4. The light emitting device as recited in claim 2, wherein the n+ layer is formed upon the p-type layer and further comprising a substrate upon which the n-type layer is formed.

5. The light emitting device as recited in claim 2, wherein the n+ layer is formed upon the n-type layer and further comprising a substrate upon which the p-type layer is formed.

6. The light emitting device as recited in claim 2, wherein the n-type layer and the p-type layer comprise AlInGaN.

7. The light emitting device as recited in claim 2, wherein the n+ layer comprises GaN.

8. The light emitting device as recited in claim 2, wherein the current spreading layer comprises a conductive oxide layer.

9. The light emitting device as recited in claim 2, wherein the current spreading layer comprises an indium tin oxide layer.

10. The light emitting device as recited in claim 2, wherein the current spreading layer comprises a material selected from the group consisting of:

InOX,

Indium Tin Oxide; and

SnOX.

11. The light emitting device as recited in claim 2, wherein the current spreading layer comprises a zinc oxide layer.

12. The light emitting device as recited in claim 2, wherein the current spreading layer comprises a material selected from the group consisting of:

ZnO;

ZnGaO; and

ZnAlO.

13. The light emitting device as recited in claim 2, wherein the current spreading layer and the n+ layer are substantially transparent to at least one wavelength of visible light.

14. The light emitting device as recited in claim 2, wherein the sheet resistivity of the current spreading layer is less than approximately 200 ohm/sq.

15. The light emitting device as recited in claim 2, wherein the sheet resistivity of the current spreading layer is between approximately 10 ohms/cm2 and approximately 200 ohm/sq.

16. The light emitting device as recited in claim 2, wherein a thickness of the n+ layer is less than approximately 100 angstroms.

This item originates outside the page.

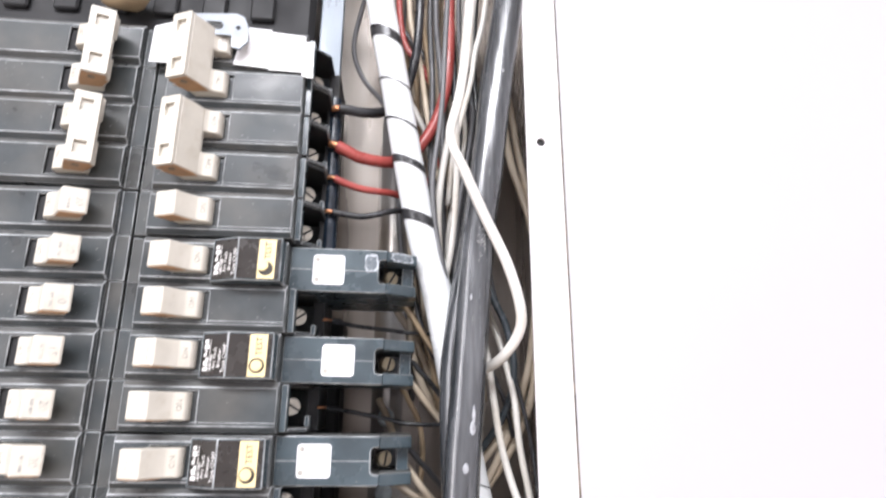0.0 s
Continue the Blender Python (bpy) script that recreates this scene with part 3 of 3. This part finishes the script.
for k in range(60):
    zz = rs.gauss(0.005, 0.0028)
    c = min(line, key=lambda q: abs(q.z - zz))
    a = rs.gauss(0.12, 0.16)
    bmesh.ops.create_icosphere(bm, subdivisions=1, radius=rs.uniform(0.0001, 0.00032), matrix=Matrix.Translation((c.x + 0.0071 * math.sin(a), c.y - 0.0071 * math.cos(a), zz)))
part("scuff", bm, FLECK, ca, "rough pale scrape where the jacket bends")
ridge = [q + Vector((-0.0069 * math.sin(0.62), -0.0069 * math.cos(0.62), 0)) for q in line if -0.22 < q.z < 0.03]
part("jacket_seam", tube(ridge, 0.00035, 6), FLECK, ca, "thin pale moulded seam", True)
for x, y, z, w, turn in ((150.8, 39, -115, 0.9, 30), (152.4, 39, -127, 0.8, -35)):
    tab = plate([[(-w / 1000, -0.0006), (w / 1000, -0.0003), (1.3 * w / 1000, 0.0007), (0.1 * w / 1000, 0.0003), (-w / 1000, 0.0010)]], 0.0003, "torn_tape", TAPE, cw, "small torn tab of white tape")
    tab.matrix_local = Matrix.Translation((x / 1000, y / 1000, z / 1000)) @ Matrix.Rotation(radians(turn), 4, "Y")
line = spline(W_PTS, 10)
for z, a, w, h in ((-114, 0.62, 0.7, 1.0), (-116.4, 0.5, 0.6, 0.9), (-103, -0.55, 0.4, 0.7)):
    c = min(line, key=lambda q: abs(q.z - z / 1000))
    bm = bmesh.new()
    bmesh.ops.create_icosphere(bm, subdivisions=2, radius=1, matrix=Matrix.Translation((c.x + 0.0071 * math.sin(a), c.y - 0.0071 * math.cos(a), z / 1000)) @ Matrix.Diagonal((w / 1000, 0.0002, h / 1000, 1)))
    part("tape_nick", bm, TAPE_GAP, cw, "small dark nick in the tape", True)


def wire(points, r, mat, label, tip=None):
    w = cable("wire", label, points, r, mat, "wire", "panel wires", 10, 8, 0.0)
    if tip:
        part("bare_end", tube(spline(tip, 4), r * 0.62 / 1000, 8), COPPER, w, "bare copper end", True)
    return w


wire([(74, 34, 56.6), (79, 35.5, 54.6), (86, 38, 52.5), (98, 43, 53), (108, 47, 57), (114.5, 46, 64), (122, 46, 78), (127, 46, 98), (128.4, 46, 123), (128, 46, 150), (128, 46, 200)], 2.9, W_RED, "thick red wire looping into a breaker terminal", [(70.6, 34.6, 57.6), (72.5, 34, 57.2), (74.6, 34, 56.6)])
wire([(74, 34.5, 40.2), (79, 36, 38.4), (87, 39, 37), (99, 44, 37.5), (112, 52, 40), (124, 60, 60), (126, 60, 92), (114, 56, 115), (103, 56, 135), (98, 56, 200)], 1.7, W_RED, "thin red wire feeding a breaker terminal", [(70.6, 35, 40.8), (72.5, 34.5, 40.6), (74.6, 34.5, 40.1)])
wire([(74, 34, 76.2), (80, 35, 75.8), (87, 38, 76.5), (96, 43, 80.5), (104, 48, 91), (110, 46, 110), (112, 43, 137), (112, 42, 200)], 2.5, W_BLACK, "thick black wire looping into a breaker terminal", [(70.8, 34.4, 76.2), (72.6, 34, 76.2), (74.6, 34, 76.2)])
wire([(74, 34.8, 23.6), (80, 35.5, 22.9), (89, 37, 22.6), (103, 41, 27.5), (116, 56, 34), (124, 66, 60)], 1.5, W_BLACK, "thin black wire feeding a breaker terminal", [(70.6, 35, 24), (72.5, 34.8, 23.8), (74.6, 34.8, 23.6)])
wire([(138, 8, 200), (134, 6, 110), (130, 4, 71), (126, 3.5, 50), (132, 2.5, 34), (140, 2, 15), (150, 3, -6), (155.6, 5, -24), (155.4, 9, -34), (150, 16, -43), (143, 26, -48), (132, 42, -54)], 2.2, W_WHITE, "thick white wire looping over the black cables")
wire([(146, 26, 200), (139, 28, 140), (134.6, 30, 98), (128.4, 31, 67), (123.2, 32, 30), (125, 36, -3), (131, 46, -35)], 1.8, W_WHITE, "white wire beside the taped cable")
wire([(129, 14, 72), (130.6, 22, 40), (129.6, 30, 10), (125, 40, -20)], 1.5, W_WHITE, "white wire hanging behind the black cables")
wire([(143, 44, -20), (145, 37, -34), (147, 34, -46), (149, 34, -60), (152, 34.5, -78), (157.5, 34.5, -97), (163.5, 35, -110), (166.5, 37, -119), (166, 42, -126)], 1.6, W_WHITE, "white wire bending down beside the enclosure")
wire([(146, 50, -12), (152, 43, -30), (156, 38.5, -47), (158.5, 36, -60), (160.5, 35, -80), (165, 35, -103), (168, 36, -118), (170, 42, -140)], 1.5, W_WHITE, "white wire hanging beside the enclosure")
wire([(146, 40, 14), (150, 38, -11), (156, 38, -32), (159.5, 38, -50), (164, 38, -68), (167, 38, -84), (169, 38, -108), (170, 44, -135)], 1.0, W_BLACK, "thin black wire hanging beside the enclosure")
wire([(142, 40, 8), (148, 36, -12), (155, 36, -27), (158.4, 36, -43), (158, 40, -57), (155, 46, -67), (149, 52, -78), (140, 60, -90)], 1.7, W_SLATE, "blue-black wire curling behind the cables")
wire([(145, 44, -32), (148, 42, -44), (152, 42, -53), (156, 43, -62), (160, 48, -76)], 1.1, W_BLACK, "short thin black wire behind the black cables")
wire([(150, 45, 120), (156, 45, 82), (160, 45, 57), (165, 45, 40), (169.5, 45, 24), (172.5, 46, 2), (171, 46, -20), (168, 47, -43), (165, 48, -54), (162, 50, -67), (156, 53, -81), (150, 56, -94), (140, 62, -108)], 1.9, W_CREAM, "cream wire along the side of the enclosure")
wire([(154, 45, 120), (161, 45, 82), (163.5, 45, 64), (167, 45, 47), (170.5, 46, 30), (173.5, 48, 5), (173.5, 48, -22), (171, 47, -43), (169.5, 48, -55), (167.5, 50, -64), (163, 53, -76), (156, 56, -89), (148, 60, -101)], 1.8, W_CREAM, "aged cream wire along the side of the enclosure")
wire([(173, 53, 0), (172, 52, -19), (170.5, 52, -33), (169, 52, -45), (165, 52, -57), (158, 54, -72), (150, 58, -84), (138, 64, -98)], 1.9, W_CREAM, "cream wire crossing behind the cables")
wire([(174, 57, -10), (172, 57, -40), (168, 58, -62), (160, 61, -80), (150, 64, -96), (138, 70, -110)], 1.9, W_WHITE, "pale wire crossing behind the cables")
for x0, x1, x2, y, m, r, lb in ((118, 120, 127, 52, W_GREY, 1.5, "grey wire behind the taped cable"), (121, 126, 130, 48, W_GREY, 1.7, "grey wire beside the taped cable"), (130, 131, 132, 50, W_BLACK, 1.5, "black wire among the bundled wires"), (136, 134, 131, 52, W_WHITE, 1.4, "white wire among the bundled wires"), (139, 137, 133, 56, W_GREY, 1.4, "grey wire among the bundled wires"), (142, 139, 135, 54, W_BLACK, 1.3, "thin black wire among the bundled wires"), (133, 134, 133, 46, W_GREY, 1.2, "thin grey wire among the bundled wires"), (116, 114, 120, 78, W_CREAM, 1.7, "cream wire near the back plate"), (121, 120, 126, 82, W_CREAM, 1.7, "aged cream wire near the back plate"), (126, 126, 131, 86, W_CREAM, 1.7, "cream wire near the back plate"), (131, 132, 136, 84, W_CREAM, 1.6, "aged cream wire near the back plate"), (111, 109, 116, 88, W_CREAM, 1.6, "cream wire near the back plate"), (105, 104, 111, 84, W_GREY, 1.5, "grey wire near the back plate"), (137, 140, 142, 82, W_CREAM, 1.6, "cream wire near the back plate"), (143, 146, 149, 86, W_CREAM, 1.7, "aged cream wire near the back plate")):
    wire([(x0, y, 200), (x0, y, 140), ((x0 + x1) / 2 + 1, y - 2, 100), (x1, y, 55), ((x1 + x2) / 2 - 1, y, 20), (x2, y + 2, -15), (x2 + 4, y + 6, -60)], r, m, lb)
wire([(90, 62, 200), (80, 60, 150), (77, 60, 126), (83, 60, 108), (94, 60, 94), (104, 62, 72)], 1.3, W_GREY, "thin grey wire arching past the taped cable")
wire([(92, 58, 165), (99, 58, 145), (111, 58, 128), (124, 58, 112), (136, 62, 98)], 1.7, W_GREY, "grey wire slanting behind the taped cable")
wire([(112, 50, -6), (114, 46, -16), (118, 46, -30), (124, 50, -42)], 1.3, W_BLACK, "short black wire behind an arc fault module")
wire([(112, 62, -10), (113, 60, -34), (118, 60, -52), (126, 64, -66)], 1.8, W_CREAM, "cream wire behind an arc fault module")
# wires from the arc fault modules and the lower terminals
for n in (2, 4, 6, 8):
    z0 = row_z(n) * 1000
    wire([(108, 42, z0 + 1), (113, 44, z0 + 2), (117, 45, z0 - 2), (122, 47, z0 - 7), (130, 54, z0 - 16)], 1.3, W_BLACK, "thin black lead from an arc fault module")
    wire([(108, 54, z0 - 3), (113, 52, z0 - 6), (119, 52, z0 - 14), (128, 58, z0 - 24)], 1.5, W_CREAM, "cream lead from an arc fault module")
for n, sag in ((1, -3), (3, -6), (5, -13), (7, -4), (9, -6)):
    z0 = row_z(n) * 1000
    wire([(76, 40, z0 + 0.5), (86, 48, z0 + sag * 0.2), (100, 50, z0 + sag * 0.6), (112, 50, z0 + sag), (126, 52, z0 + sag * 1.05), (134, 56, z0 + sag)], 1.0, W_BLACK, "thin black wire from a breaker terminal", [(72.6, 37.4, z0 + 0.5), (74.5, 38, z0 + 0.5), (76.6, 40.4, z0 + 0.5)])
for n, rise in ((10, 4.0), (11, 12.0), (12, 10.0)):
    z0 = row_z(n) * 1000 - 0.5
    wire([(70.5, 37.2, z0 + (0.6 if n > 10 else 2.2)), (74, 40, z0 + (0.4 if n > 10 else 2.0)), (82, 47, z0 + rise * 0.15), (96, 50, z0 + rise * 0.5), (110, 50, z0 + rise * 0.85)] + ([(128, 54, z0 + rise * 1.2)] if n > 10 else []), 0.9, W_SLATE, "thin blue-black wire from a lower breaker terminal")
for k, p in enumerate((((100, 66, -92), (105, 60, -95), (114, 58, -101), (129, 58, -107)), ((99, 66, -118), (107, 60, -113), (116, 56, -110), (130, 56, -105)), ((96, 76, -152), (103, 70, -147), (112, 68, -139), (122, 66, -132)), ((104, 74, -158), (114, 70, -154), (128, 68, -151)), ((98, 78, -60), (103, 72, -70), (108, 70, -84), (111, 72, -98)), ((147, 58, -106), (152, 50, -106.5), (158, 47, -111), (166, 50, -113)), ((148, 62, -118), (156, 60, -118), (166, 60, -118), (170, 62, -117)), ((153, 52, -146), (157, 50, -144), (163, 50, -142), (171, 50, -136)), ((155, 45, -172), (158, 44, -176), (162, 44, -180), (167, 44, -181), (173, 45, -178)))):
    wire(p, 1.7 if k < 5 else 1.3, W_WHITE if k in (5, 6) else W_CREAM, "cream wire crossing the back of the enclosure" if k not in (5, 6) else "pale wire crossing the back of the enclosure")
# the bundle between the taped cable and the black cable
for pts, r, m, lb in (
    (((128, 29, 200), (125, 27, 120), (124, 27, 85), (123, 27, 68), (120.6, 27, 47), (120, 27, 34), (121.6, 27, 16), (125, 28, -1), (130, 34, -20)), 1.35, W_GREY, "grey wire lying against the taped cable"),
    (((142, 40, 200), (138, 40, 120), (138, 40, 95), (140, 40, 80), (138, 40, 59), (135, 40, 41), (133, 40, 24), (132, 42, 0), (132, 44, -30)), 1.5, W_GREY, "grey wire curving beside the black cable"),
    (((145, 44, 200), (141, 44, 120), (142.5, 44, 79), (141, 44, 64), (138, 44, 46), (135, 44, 20), (134, 46, -20)), 1.5, W_BLACK, "black wire curving beside the black cable"),
    (((138, 41, 160), (134, 38, 105), (134.6, 37, 84), (136, 38, 66), (133, 40, 45), (129, 42, 20), (128, 44, -10)), 1.2, W_WHITE, "thin white wire among the grey wires"),
    (((96, 58, 160), (104, 60, 108), (112, 60, 89), (118, 60, 76), (121, 60, 58), (125, 62, 20)), 1.7, W_WHITE, "pale wire slanting behind the taped cable"),
    (((112, 66, 200), (111, 66, 135), (112, 66, 109), (113, 66, 90), (117, 66, 50)), 1.5, W_TAN, "tan wire hanging in the bundle"),
    (((118, 68, 200), (116, 67, 135), (116.5, 66, 110), (119, 66, 90), (123, 66, 50)), 1.5, W_CREAM, "cream wire hanging in the bundle"),
    (((124, 66, 200), (122, 64, 132), (121, 64, 108), (121, 64, 88), (125, 64, 50)), 1.3, W_TAN, "thin tan wire hanging in the bundle"),
    (((130, 68, 200), (127, 66, 130), (125.5, 66, 110), (126, 66, 85), (129, 66, 40)), 1.5, W_CREAM, "aged cream wire hanging in the bundle"),
    (((108, 60, -8), (112, 60, -19), (120, 60, -32), (125, 60, -52), (128, 64, -70)), 1.7, W_TAN, "tan wire slanting behind the modules"),
    (((100, 66, -8), (106, 66, -18), (114, 66, -30), (122, 66, -48), (128, 66, -62)), 1.8, W_CREAM, "aged cream wire slanting behind the modules"),
    (((104, 45, -12), (110, 45, -19), (118, 45, -31), (125, 45, -41), (134, 50, -52)), 1.3, W_TAN, "dingy tan wire crossing under the taped cable"),
    (((104, 68, -44), (109, 68, -54), (113, 68, -61), (118, 68, -71), (120, 68, -84), (119, 70, -100)), 1.3, W_TAN, "thin tan wire hanging behind the modules"),
    (((152, 28, 200), (145, 29, 136), (143, 30, 122), (140, 30, 109), (138, 30, 93), (134.6, 30, 77), (130, 32, 56), (128, 38, 30)), 1.4, W_WHITE, "white wire twisting past the thick loop"),
    (((146, 36, 200), (140, 36, 140), (139, 36, 126), (138, 36, 110), (134, 36, 93), (131.6, 36, 77), (130, 38, 50), (131, 42, 20)), 1.3, W_WHITE, "thin white wire twisting past the thick loop"),
    (((104, 52, 200), (107, 52, 145), (110, 52, 129), (113, 52, 115), (119, 53, 76), (124, 58, 50)), 1.5, W_CREAM, "aged cream wire slanting through the bundle"),
    (((112, 54, 200), (113, 54, 150), (116.5, 54, 124), (123, 55, 80), (128, 60, 50)), 1.4, W_TAN, "dingy tan wire slanting through the bundle"),
    (((116, 56, 200), (118, 56, 150), (121.6, 56, 118), (125, 56, 72), (130, 60, 40)), 1.5, W_CREAM, "cream wire slanting through the bundle"),
    (((107, 70, 200), (106, 70, 140), (107, 70, 110), (110, 70, 80), (114, 70, 40)), 1.3, W_TAN, "tan wire near the back plate"),
):
    wire(pts, r, m, lb)
wire(((152, 37, -167), (156, 38, -169), (162, 38, -173), (170, 39, -175.5)), 0.9, W_BLACK, "thin black wire end past the taped cable")
wire(((151, 39, -141), (154, 40, -143), (157, 40, -145), (160.5, 40, -145.5)), 0.9, W_BLACK, "short black wire end past the taped cable")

17. The light emitting device as recited in claim 2, wherein a doping concentration of the n+is greater than 1019 cm−3

18. The light emitting device as recited in claim 2, wherein the conductive oxide layer is in ohmic contact with at least one of the n-layer and an n+-layer.

19. The light emitting device as recited in claim 2, wherein the n+ layer cooperates with at least one of the n-type layer and the p-type layer to define a tunneling diode.

20. The light emitting device as recited in claim 2, wherein a thickness of the oxide layer is an integer number of T, where T is 0.25λnm/noxide, λ is the emitting wavelength of the light generated from the light emitting device, and noxide is the refractive index of the oxide material.

21. A method for forming a light emitting device, the method comprising:

forming a light generating region from two differently doped semiconductor materials;

forming at least one n+ layer upon at least one of the two semiconductor materials; and

forming a current spreading layer upon the n+ layer.

22. A method for forming a light emitting device, the method comprising:

forming an n-type layer and a p-type layer in a manner such that they cooperate with one another to define a light generating region;

forming at least one n+ layer upon at least one of the n-type layer and the p-type layer; and

forming at least one current spreading layer upon the n+ layer.

23. The method as recited in claim 22, wherein at least one of the n-type layer and the p-type layer are formed upon a substrate.

24. The method as recited in claim 22, wherein the n+ layer is formed upon the p-type layer and wherein the n-type layer is formed upon a substrate.

25. The method as recited in claim 22, wherein the n+ layer is formed upon the n-type layer and wherein the p-type layer is formed upon a substrate.

26. The method as recited in claim 22, wherein the n-type layer and the p-type layer comprise AlInGaN.

27. The method as recited in claim 22, wherein the n+ layer comprises GaN.

28. The method as recited in claim 22, wherein the current spreading layer comprises a conductive oxide layer.

29. The method as recited in claim 22, wherein the current spreading layer comprises an indium tin oxide layer.

30. The method as recited in claim 22, wherein the current spreading layer comprises a material selected from the group consisting of:

InOX,

Indium Tin Oxide; and

SnOX.

31. The method as recited in claim 22, wherein the current spreading layer comprises a zinc oxide layer.

32. The method as recited in claim 22, wherein the current spreading layer comprises a material selected from the group consisting of:

ZnO;

ZnGaO; and

ZnAlO.

33. The method as recited in claim 22, wherein the current spreading layer and the n+ layer are substantially transparent to at least one wavelength of visible light.

34. The method as recited in claim 22, wherein the sheet resistivity of the current spreading layer is less than approximately 200 ohm/sq.

35. The method as recited in claim 22, wherein the sheet resistivity of the current spreading layer is between approximately 10 ohms/cm2 and approximately 200 ohm/sq.

36. The method as recited in claim 22, wherein a thickness of the n+ layer is less than approximately 100 angstroms.

37. The method as recited in claim 22, wherein a doping concentration of the n+is greater than 1019 cm−3

38. The method as recited in claim 22, wherein the conductive oxide layer is in ohmic contact with the n-layer.

39. The method as recited in claim 22, wherein the n+ layer cooperates with at least one of the n-type layer and the p-type layer to define a tunneling diode.

40. The method as recited in claim 22, wherein a thickness of the oxide layer is an integer number of T, where T is 0.25λnm/noxide, λ is the emitting wavelength of the light generated from the light emitting device, and noxide is the refractive index of the oxide material.

41. The method as recited in claim 22, wherein the n+ layer is formed at a temperature of less than approximately 900° C.

42. The method as recited in claim 22, wherein the n+ layer is formed at a temperature of between approximately 700° C. and approximately 900° C.